Ultralow PM and AM Noise Generation With an Ensemble of Phase-Coherent Oscillators.

Abstract

This article investigates the performance of an array of multiple phase-coherent power-combined oscillators (PPOs) in terms of phase modulation (PM) noise and amplitude modulation (AM) noise. The array consists of six individual oscillator modules that generate three distinct frequencies: 10, 100 MHz, and 1 GHz. By meticulously aligning the phases, we observed a notable improvement of approximately 7.8 dB in the white frequency region for the power-combined signal's AM and PM noise. This closely matches the theoretical value of 10log10(k) dB, where k is the total number of oscillators.
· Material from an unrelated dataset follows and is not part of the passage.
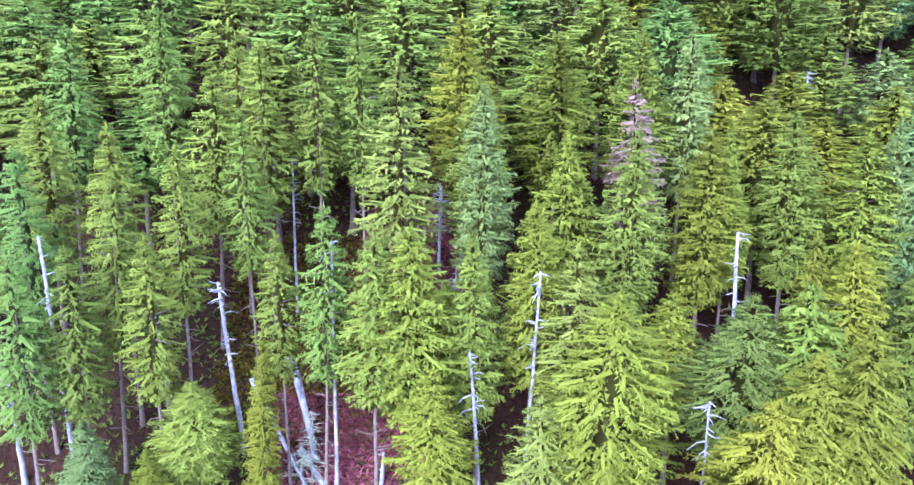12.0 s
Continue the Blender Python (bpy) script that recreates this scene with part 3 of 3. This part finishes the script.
def far_wood(S, D, X, Y):
    R = np.hypot(X, Y)
    q = ((X - 300) * 491 + (Y - 1470) * 281) / math.hypot(491, 281)
    gap = np.sin(X * 0.11 + 2 * np.sin(Y * 0.043)) * np.sin(Y * 0.09 + 2 * np.sin(X * 0.037)) > 0.72
    return (R > 400) & (R < 1750) & (q < 60) & in_sector(X, Y, 36, 16) & ~gap


spots = sow(rng, 5.6, (-950, 620), (250, 1750), far_wood, [], 170000)
# the knoll's own green; half the nearer trees share it as colour for thinner haze
knoll = [p for p in spots if ((p[0] - 255) / 80) ** 2 + ((p[1] - 748) / 92) ** 2 < 1.0 + 0.9 * noise.noise((p[0] * 0.03, p[1] * 0.03, 0.0)) and rng.random() < 0.9 or (170 < p[0] < 350 and p[1] < 720 and rng.random() < 0.5)]
knoll_set = set(knoll)
rest = [p for p in spots if p not in knoll_set]
# nearer trees more often get the less blue colour, as if haze thinned
low = [p for p in rest if rng.random() < min(0.9, max(0.05, (1150 - math.hypot(*p)) / 520)) * (0.6 + 0.8 * noise.noise((p[0] * 0.012, p[1] * 0.012, 4.0)))]
low_set = set(low)
wood("valley_forest", low, (9, 16), (0.29, 0.38), far_models, HAZED_VALLEY_NEEDLES, "greenish conifer forest on the lower far slope, some bluish haze put into its colour", rng, 0.03)
wood("far_slope_forest", [p for p in rest if p not in low_set], (9, 16), (0.29, 0.38), far_models, HAZED_FAR_NEEDLES, "conifer forest on the mountainside across the valley, bluish haze put into its colour", rng, 0.022)
wood("knoll_forest", knoll, (9, 15), (0.30, 0.40), far_models, KNOLL_NEEDLES, "brighter green younger trees on a knoll, and nearer ones coloured as less hazy", rng)


# ---- dead standing trees ----
def snag(x, y, h, radius, lean_x, lean_y, seed):
    r = np.random.default_rng(seed)
    root = new("dead_tree")
    v, f = trunk_geometry(r, h, radius * 0.74, 0, 1.0, taper=0.6)[0]
    part("trunk", mesh_of("trunk", v, f, DEADWOOD, True), root)
    side = r.uniform(0, 6.28)
    for _ in range(26 if h > 6 else 3):
        z = h * (1 - 0.5 * r.random() ** 1.4)
        a = side + r.normal(0, 1.3)
        L = r.uniform(0.15, 0.6) * (1.2 if z / h > 0.72 else 0.7)
        p = np.array([0, 0, z])
        q = p + L * np.array([math.cos(a), math.sin(a), r.uniform(-0.35, 0.35)])
        b = a + r.uniform(-0.9, 0.9)
        e = q + L * r.uniform(0.4, 1.1) * np.array([math.cos(b), math.sin(b), r.uniform(-1.0, 0.5)])
        v, f = tube([p, q, e], [0.075, 0.045, 0.015], 5, False)
        part("branch_stub", mesh_of("branch_stub", v, f, DEADWOOD, True), root)
    root.matrix_basis = Matrix.Translation((x, y, float(ground(x, y)) - 0.1)) @ pose(0, 0, 0, lean_x, lean_y, 0)
    words = "bare silver-grey dead tree with broken branch stubs" if abs(lean_y) < 5 else "leaning silver-grey dead tree among the conifers"
    tagged(root, words if h > 6 else "short broken silver-grey stump on the clearing", "dead tree", "dead trees")


for k, row in enumerate(SNAGS_A + SNAGS_B):
    snag(*row, 40 + k)


# ---- fallen logs on the clearing ----
def log(x0, y0, lift0, x1, y1, lift1, radius, seed):
    r = np.random.default_rng(seed)
    a = np.array([x0, y0, float(ground(x0, y0)) + lift0])
    c = np.array([x1, y1, float(ground(x1, y1)) + lift1])
    t = np.linspace(0, 1, 7)
    pts = a + (c - a) * t[:, None] + np.cumsum(r.normal(0, 0.04, (7, 3)), 0)
    parts = [tube(pts, radius * (1 - 0.45 * t), 8)]
    for _ in range(5):
        k = r.uniform(0.3, 0.9)
        p = a + (c - a) * k
        q = p + r.normal(0, 0.7, 3)
        parts.append(tube([p, (p + q) / 2, q], [0.05, 0.035, 0.015], 4, False))
    v, f = joined(parts)
    tagged(new("fallen_log", mesh_of("fallen_log", v, f, DEADWOOD, True)), "weathered pale fallen log lying on the reddish clearing", "log", "fallen logs")


log(-58.5, 0.0, 0.2, -55.0, 2.2, 0.3, 0.30, 1)
log(-61.0, -0.5, 5.2, -57.5, 1.2, 0.2, 0.38, 2)
log(-60.5, -3.5, 4.5, -55.5, 1.0, 0.2, 0.22, 3)
log(-56.0, 1.5, 0.2, -53.5, 5.0, 0.3, 0.25, 4)
log(-57.0, -5.5, 0.2, -55.0, -3.5, 0.6, 0.2, 5)


# ---- dry reddish bracken and small green bushes on the clearing ----
def undergrowth(name, count, colour, s_range, d_range, size, words, seed):
    r = np.random.default_rng(seed)
    s, d = r.uniform(*s_range, count), r.uniform(*d_range, count)
    x, y = from_road(s, d)
    k = 7
    base = np.repeat(np.stack([x, y, ground(x, y)], 1), k, 0)
    a = r.uniform(0, 6.28, count * k)
    way = unit(np.stack([np.cos(a), np.sin(a), r.uniform(0.3, 1.1, count * k)], 1))
    foot = np.stack([-np.sin(a), np.cos(a), np.zeros(count * k)], 1)
    ln = r.uniform(0.5, 1.2, count * k) * size
    v, f = sprays(base, way, foot, ln, ln * 0.4)
    tagged(new(name, mesh_of(name, v, f, colour)), words, "undergrowth", kind="stuff")


BRACKEN = foliage("dry_bracken", (0.22, 0.050, 0.075), (0.42, 0.14, 0.18), per_tree=False)
MOSS = foliage("orange_moss", (0.110, 0.060, 0.010), (0.210, 0.125, 0.020), per_tree=False)
PALE_TWIGS = bark("lichen_grey_twigs", (0.13, 0.14, 0.11), (0.28, 0.29, 0.23), 2.0)
undergrowth("bracken", 1500, BRACKEN, (68.5, 77), (-5, 4), 0.7, "dry reddish bracken on a patch of open slope", 7)
undergrowth("bracken", 2600, BRACKEN, (53.5, 61.5), (-12, 0.5), 0.6, "dry reddish bracken covering the small forest clearing", 5)
undergrowth("bracken", 420, BRACKEN, (-1.1, 0.6), (96, 172), 0.5, "dry reddish bracken on the bank beside the gravel road", 9)
undergrowth("moss", 4200, MOSS, (58, 74), (-17, -3), 0.45, "orange-brown moss and dry grass on the clearing", 8)
undergrowth("bushes", 3600, NEEDLES["g"], (46, 82), (-34, 8), 0.5, "low green bushes scattered over the clearing", 6)


# ---- dry leafless shrubs on the clearing ----
def dry_shrub(x, y, h, seed):
    """A small dead sapling: a thin pale stem hung with bare twigs."""
    r = np.random.default_rng(seed)
    root = new("dry_shrub")
    v, f = trunk_geometry(r, h, 0.11, 0, 1.0, taper=0.85)[0]
    part("stem", mesh_of("stem", v, f, DEADWOOD, True), root)
    twigs = []
    for _ in range(70):
        k = r.random()
        z, a = h * k, r.uniform(0, 6.28)
        L = (0.35 + 1.1 * (1 - k)) * r.uniform(0.5, 1.1)
        p = np.array([0, 0, z])
        q = p + L * np.array([math.cos(a), math.sin(a), r.uniform(-0.3, 0.25)])
        b = a + r.uniform(-0.7, 0.7)
        e = q + 0.6 * L * np.array([math.cos(b), math.sin(b), r.uniform(-0.7, 0.1)])
        twigs.append(tube([p, q, e], [0.035, 0.025, 0.01], 4, False))
    tagged(part("dead_growth", mesh_of("dead_growth", *joined(twigs), PALE_TWIGS, True), root), kind="stuff")
    root.matrix_basis = Matrix.Translation((x, y, float(ground(x, y)) - 0.1)) @ pose(0, 0, 0, r.normal(0, 3), r.normal(0, 3), 0)
    tagged(root, "small bleached dead sapling with bare twigs on the clearing", "shrub", "dry shrubs")


for k, (x, y, h) in enumerate([(-57.2, 0.9, 5.2), (-56.6, 0.2, 3.2), (-66.5, 13.8, 4.5), (-73.2, 13.6, 5.0), (-58.4, 13.4, 4.0)]):
    dry_shrub(x, y, h, 90 + k)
The enhancement arises from the fact that when multiple sources are combined, the power of each source adds coherently, while the random noise adds noncoherently. Our experiments resulted in single-sideband (SSB) white phase noise levels of -182, -191, and -168 dBc/Hz for 10, 100 MHz, and 1 GHz, respectively. The corresponding white AM noise levels are approximately -191, -194, and -182 dBc/Hz. Notably, these noise levels represent some of the lowest ever reported at these frequencies. However, the AM noise results for frequencies close to the carrier do not achieve the theoretical 7.8-dB improvement due to PM-to-AM conversion caused by imperfect phase alignment of the individual summed signals. Furthermore, we discuss the use of carrier-suppressed noise measurement and propose a novel, straightforward technique for optimizing phase alignment to minimize PM-to-AM and AM-to-PM conversion in phase-coherent oscillator arrays.